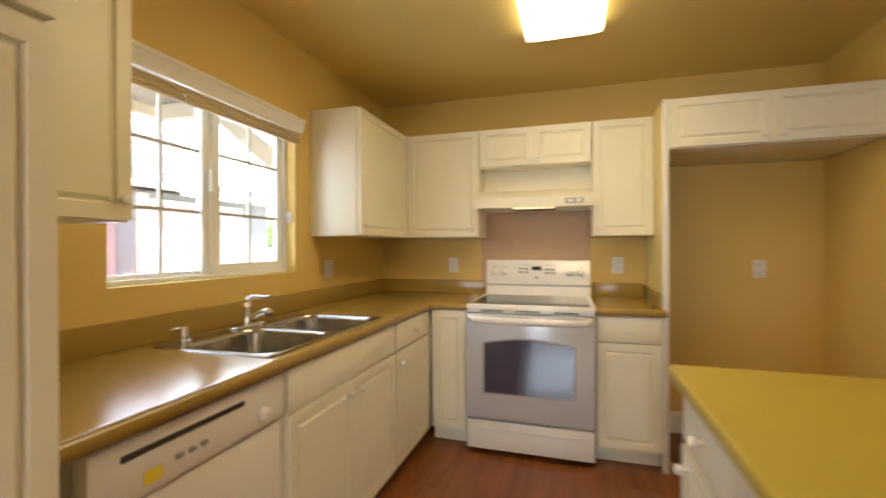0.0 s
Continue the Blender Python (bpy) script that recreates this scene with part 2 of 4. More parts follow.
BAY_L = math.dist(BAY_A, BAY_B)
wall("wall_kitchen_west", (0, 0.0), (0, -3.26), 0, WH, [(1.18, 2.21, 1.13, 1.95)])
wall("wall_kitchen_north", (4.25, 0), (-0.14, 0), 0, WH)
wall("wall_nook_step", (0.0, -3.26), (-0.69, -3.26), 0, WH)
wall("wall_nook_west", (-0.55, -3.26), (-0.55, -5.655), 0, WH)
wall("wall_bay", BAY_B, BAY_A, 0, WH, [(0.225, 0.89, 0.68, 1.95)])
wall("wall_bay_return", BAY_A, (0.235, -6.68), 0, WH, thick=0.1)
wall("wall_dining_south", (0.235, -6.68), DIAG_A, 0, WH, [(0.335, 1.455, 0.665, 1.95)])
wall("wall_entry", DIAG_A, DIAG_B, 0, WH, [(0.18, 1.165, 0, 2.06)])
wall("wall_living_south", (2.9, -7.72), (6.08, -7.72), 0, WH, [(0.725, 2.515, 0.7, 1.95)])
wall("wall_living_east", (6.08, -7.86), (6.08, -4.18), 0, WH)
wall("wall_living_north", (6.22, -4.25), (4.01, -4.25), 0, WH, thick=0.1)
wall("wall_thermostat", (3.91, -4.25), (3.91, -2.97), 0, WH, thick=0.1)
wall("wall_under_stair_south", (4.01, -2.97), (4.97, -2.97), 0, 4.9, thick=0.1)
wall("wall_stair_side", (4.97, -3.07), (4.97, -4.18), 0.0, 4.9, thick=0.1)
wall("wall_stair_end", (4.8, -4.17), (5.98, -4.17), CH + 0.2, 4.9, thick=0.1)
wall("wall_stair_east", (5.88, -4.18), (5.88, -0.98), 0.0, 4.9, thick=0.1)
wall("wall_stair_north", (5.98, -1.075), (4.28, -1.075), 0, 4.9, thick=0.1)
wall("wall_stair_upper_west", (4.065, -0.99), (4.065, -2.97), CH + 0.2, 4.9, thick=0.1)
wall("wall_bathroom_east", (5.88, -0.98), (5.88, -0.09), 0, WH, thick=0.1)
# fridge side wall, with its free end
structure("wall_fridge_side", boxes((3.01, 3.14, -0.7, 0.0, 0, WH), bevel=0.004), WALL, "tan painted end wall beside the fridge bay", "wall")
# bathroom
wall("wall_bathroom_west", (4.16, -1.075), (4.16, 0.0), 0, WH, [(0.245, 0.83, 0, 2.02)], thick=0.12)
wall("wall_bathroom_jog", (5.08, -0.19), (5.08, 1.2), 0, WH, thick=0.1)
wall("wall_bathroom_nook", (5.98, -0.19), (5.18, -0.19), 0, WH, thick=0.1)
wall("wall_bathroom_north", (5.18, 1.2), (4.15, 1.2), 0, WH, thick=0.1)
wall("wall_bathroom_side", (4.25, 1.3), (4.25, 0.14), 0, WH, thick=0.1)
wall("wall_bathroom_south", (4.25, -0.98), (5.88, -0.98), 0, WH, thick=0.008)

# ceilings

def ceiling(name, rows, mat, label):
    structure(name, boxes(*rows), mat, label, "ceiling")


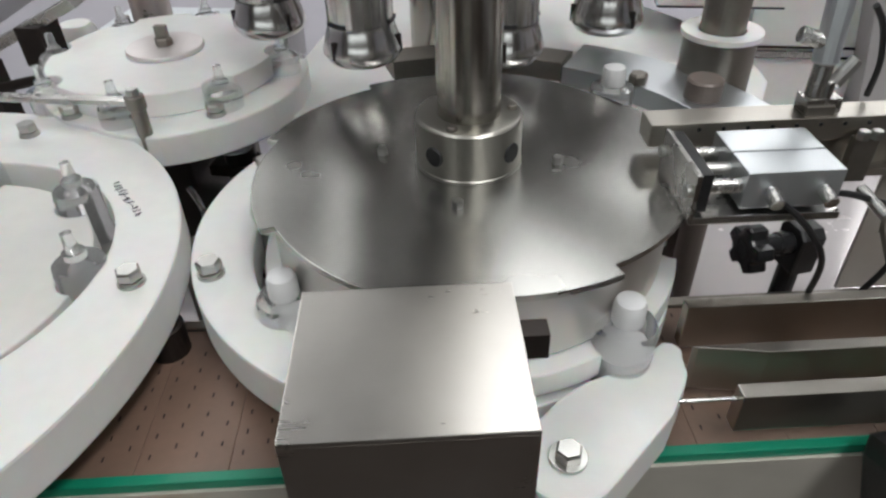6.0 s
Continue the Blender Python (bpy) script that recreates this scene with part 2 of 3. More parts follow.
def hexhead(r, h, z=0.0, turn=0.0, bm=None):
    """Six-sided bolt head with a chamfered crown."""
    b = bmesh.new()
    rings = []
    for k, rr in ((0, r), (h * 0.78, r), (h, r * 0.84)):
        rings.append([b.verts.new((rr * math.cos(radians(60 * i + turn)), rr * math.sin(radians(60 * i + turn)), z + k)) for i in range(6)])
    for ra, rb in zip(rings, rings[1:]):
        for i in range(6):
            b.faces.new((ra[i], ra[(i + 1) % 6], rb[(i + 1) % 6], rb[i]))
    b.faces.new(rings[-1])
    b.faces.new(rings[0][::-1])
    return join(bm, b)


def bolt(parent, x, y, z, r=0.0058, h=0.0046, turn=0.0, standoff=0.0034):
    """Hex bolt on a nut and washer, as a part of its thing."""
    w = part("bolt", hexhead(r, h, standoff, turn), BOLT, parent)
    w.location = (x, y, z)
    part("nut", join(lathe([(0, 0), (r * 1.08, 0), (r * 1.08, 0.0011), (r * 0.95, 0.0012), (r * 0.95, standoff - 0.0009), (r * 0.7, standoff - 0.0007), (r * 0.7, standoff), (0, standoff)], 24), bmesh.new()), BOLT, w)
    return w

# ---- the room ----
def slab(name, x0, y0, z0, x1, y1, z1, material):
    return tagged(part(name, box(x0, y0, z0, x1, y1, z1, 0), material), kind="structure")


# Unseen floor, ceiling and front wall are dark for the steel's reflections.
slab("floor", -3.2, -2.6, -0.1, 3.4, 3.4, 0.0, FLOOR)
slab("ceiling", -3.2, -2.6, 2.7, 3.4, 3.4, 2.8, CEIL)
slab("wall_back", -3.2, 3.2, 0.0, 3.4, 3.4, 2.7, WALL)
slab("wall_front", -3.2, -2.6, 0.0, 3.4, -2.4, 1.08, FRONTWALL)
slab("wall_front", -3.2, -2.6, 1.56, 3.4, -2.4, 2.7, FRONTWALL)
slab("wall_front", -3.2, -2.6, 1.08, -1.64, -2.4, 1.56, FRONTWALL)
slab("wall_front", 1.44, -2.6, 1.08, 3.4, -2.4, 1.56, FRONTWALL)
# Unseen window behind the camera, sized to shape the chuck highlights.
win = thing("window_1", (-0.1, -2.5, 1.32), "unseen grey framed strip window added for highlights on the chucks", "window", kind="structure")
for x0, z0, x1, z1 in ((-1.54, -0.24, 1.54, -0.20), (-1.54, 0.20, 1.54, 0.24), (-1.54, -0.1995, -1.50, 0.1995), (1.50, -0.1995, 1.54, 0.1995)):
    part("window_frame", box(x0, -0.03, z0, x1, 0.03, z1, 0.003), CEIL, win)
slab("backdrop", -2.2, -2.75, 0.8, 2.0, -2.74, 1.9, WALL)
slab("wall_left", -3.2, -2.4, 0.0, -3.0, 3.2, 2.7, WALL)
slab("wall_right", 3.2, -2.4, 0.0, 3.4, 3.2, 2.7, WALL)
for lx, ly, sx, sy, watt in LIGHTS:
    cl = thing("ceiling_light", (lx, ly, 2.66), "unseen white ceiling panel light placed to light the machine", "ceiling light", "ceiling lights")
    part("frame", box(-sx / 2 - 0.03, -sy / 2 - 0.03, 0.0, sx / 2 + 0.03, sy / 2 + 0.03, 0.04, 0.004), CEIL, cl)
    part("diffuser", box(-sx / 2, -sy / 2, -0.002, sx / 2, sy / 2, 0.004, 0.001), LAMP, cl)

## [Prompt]
Using the data above, write out every line exactly, leaving the images behind.

## [Output of the exercise]
0.0 s
Continue the Blender Python (bpy) script that recreates this scene with part 2 of 4. More parts follow.
BAY_L = math.dist(BAY_A, BAY_B)
wall("wall_kitchen_west", (0, 0.0), (0, -3.26), 0, WH, [(1.18, 2.21, 1.13, 1.95)])
wall("wall_kitchen_north", (4.25, 0), (-0.14, 0), 0, WH)
wall("wall_nook_step", (0.0, -3.26), (-0.69, -3.26), 0, WH)
wall("wall_nook_west", (-0.55, -3.26), (-0.55, -5.655), 0, WH)
wall("wall_bay", BAY_B, BAY_A, 0, WH, [(0.225, 0.89, 0.68, 1.95)])
wall("wall_bay_return", BAY_A, (0.235, -6.68), 0, WH, thick=0.1)
wall("wall_dining_south", (0.235, -6.68), DIAG_A, 0, WH, [(0.335, 1.455, 0.665, 1.95)])
wall("wall_entry", DIAG_A, DIAG_B, 0, WH, [(0.18, 1.165, 0, 2.06)])
wall("wall_living_south", (2.9, -7.72), (6.08, -7.72), 0, WH, [(0.725, 2.515, 0.7, 1.95)])
wall("wall_living_east", (6.08, -7.86), (6.08, -4.18), 0, WH)
wall("wall_living_north", (6.22, -4.25), (4.01, -4.25), 0, WH, thick=0.1)
wall("wall_thermostat", (3.91, -4.25), (3.91, -2.97), 0, WH, thick=0.1)
wall("wall_under_stair_south", (4.01, -2.97), (4.97, -2.97), 0, 4.9, thick=0.1)
wall("wall_stair_side", (4.97, -3.07), (4.97, -4.18), 0.0, 4.9, thick=0.1)
wall("wall_stair_end", (4.8, -4.17), (5.98, -4.17), CH + 0.2, 4.9, thick=0.1)
wall("wall_stair_east", (5.88, -4.18), (5.88, -0.98), 0.0, 4.9, thick=0.1)
wall("wall_stair_north", (5.98, -1.075), (4.28, -1.075), 0, 4.9, thick=0.1)
wall("wall_stair_upper_west", (4.065, -0.99), (4.065, -2.97), CH + 0.2, 4.9, thick=0.1)
wall("wall_bathroom_east", (5.88, -0.98), (5.88, -0.09), 0, WH, thick=0.1)
# fridge side wall, with its free end
structure("wall_fridge_side", boxes((3.01, 3.14, -0.7, 0.0, 0, WH), bevel=0.004), WALL, "tan painted end wall beside the fridge bay", "wall")
# bathroom
wall("wall_bathroom_west", (4.16, -1.075), (4.16, 0.0), 0, WH, [(0.245, 0.83, 0, 2.02)], thick=0.12)
wall("wall_bathroom_jog", (5.08, -0.19), (5.08, 1.2), 0, WH, thick=0.1)
wall("wall_bathroom_nook", (5.98, -0.19), (5.18, -0.19), 0, WH, thick=0.1)
wall("wall_bathroom_north", (5.18, 1.2), (4.15, 1.2), 0, WH, thick=0.1)
wall("wall_bathroom_side", (4.25, 1.3), (4.25, 0.14), 0, WH, thick=0.1)
wall("wall_bathroom_south", (4.25, -0.98), (5.88, -0.98), 0, WH, thick=0.008)

# ceilings

def ceiling(name, rows, mat, label):
    structure(name, boxes(*rows), mat, label, "ceiling")


6.0 s
Continue the Blender Python (bpy) script that recreates this scene with part 2 of 3. More parts follow.
def hexhead(r, h, z=0.0, turn=0.0, bm=None):
    """Six-sided bolt head with a chamfered crown."""
    b = bmesh.new()
    rings = []
    for k, rr in ((0, r), (h * 0.78, r), (h, r * 0.84)):
        rings.append([b.verts.new((rr * math.cos(radians(60 * i + turn)), rr * math.sin(radians(60 * i + turn)), z + k)) for i in range(6)])
    for ra, rb in zip(rings, rings[1:]):
        for i in range(6):
            b.faces.new((ra[i], ra[(i + 1) % 6], rb[(i + 1) % 6], rb[i]))
    b.faces.new(rings[-1])
    b.faces.new(rings[0][::-1])
    return join(bm, b)


def bolt(parent, x, y, z, r=0.0058, h=0.0046, turn=0.0, standoff=0.0034):
    """Hex bolt on a nut and washer, as a part of its thing."""
    w = part("bolt", hexhead(r, h, standoff, turn), BOLT, parent)
    w.location = (x, y, z)
    part("nut", join(lathe([(0, 0), (r * 1.08, 0), (r * 1.08, 0.0011), (r * 0.95, 0.0012), (r * 0.95, standoff - 0.0009), (r * 0.7, standoff - 0.0007), (r * 0.7, standoff), (0, standoff)], 24), bmesh.new()), BOLT, w)
    return w

# ---- the room ----
def slab(name, x0, y0, z0, x1, y1, z1, material):
    return tagged(part(name, box(x0, y0, z0, x1, y1, z1, 0), material), kind="structure")


# Unseen floor, ceiling and front wall are dark for the steel's reflections.
slab("floor", -3.2, -2.6, -0.1, 3.4, 3.4, 0.0, FLOOR)
slab("ceiling", -3.2, -2.6, 2.7, 3.4, 3.4, 2.8, CEIL)
slab("wall_back", -3.2, 3.2, 0.0, 3.4, 3.4, 2.7, WALL)
slab("wall_front", -3.2, -2.6, 0.0, 3.4, -2.4, 1.08, FRONTWALL)
slab("wall_front", -3.2, -2.6, 1.56, 3.4, -2.4, 2.7, FRONTWALL)
slab("wall_front", -3.2, -2.6, 1.08, -1.64, -2.4, 1.56, FRONTWALL)
slab("wall_front", 1.44, -2.6, 1.08, 3.4, -2.4, 1.56, FRONTWALL)
# Unseen window behind the camera, sized to shape the chuck highlights.
win = thing("window_1", (-0.1, -2.5, 1.32), "unseen grey framed strip window added for highlights on the chucks", "window", kind="structure")
for x0, z0, x1, z1 in ((-1.54, -0.24, 1.54, -0.20), (-1.54, 0.20, 1.54, 0.24), (-1.54, -0.1995, -1.50, 0.1995), (1.50, -0.1995, 1.54, 0.1995)):
    part("window_frame", box(x0, -0.03, z0, x1, 0.03, z1, 0.003), CEIL, win)
slab("backdrop", -2.2, -2.75, 0.8, 2.0, -2.74, 1.9, WALL)
slab("wall_left", -3.2, -2.4, 0.0, -3.0, 3.2, 2.7, WALL)
slab("wall_right", 3.2, -2.4, 0.0, 3.4, 3.2, 2.7, WALL)
for lx, ly, sx, sy, watt in LIGHTS:
    cl = thing("ceiling_light", (lx, ly, 2.66), "unseen white ceiling panel light placed to light the machine", "ceiling light", "ceiling lights")
    part("frame", box(-sx / 2 - 0.03, -sy / 2 - 0.03, 0.0, sx / 2 + 0.03, sy / 2 + 0.03, 0.04, 0.004), CEIL, cl)
    part("diffuser", box(-sx / 2, -sy / 2, -0.002, sx / 2, sy / 2, 0.004, 0.001), LAMP, cl)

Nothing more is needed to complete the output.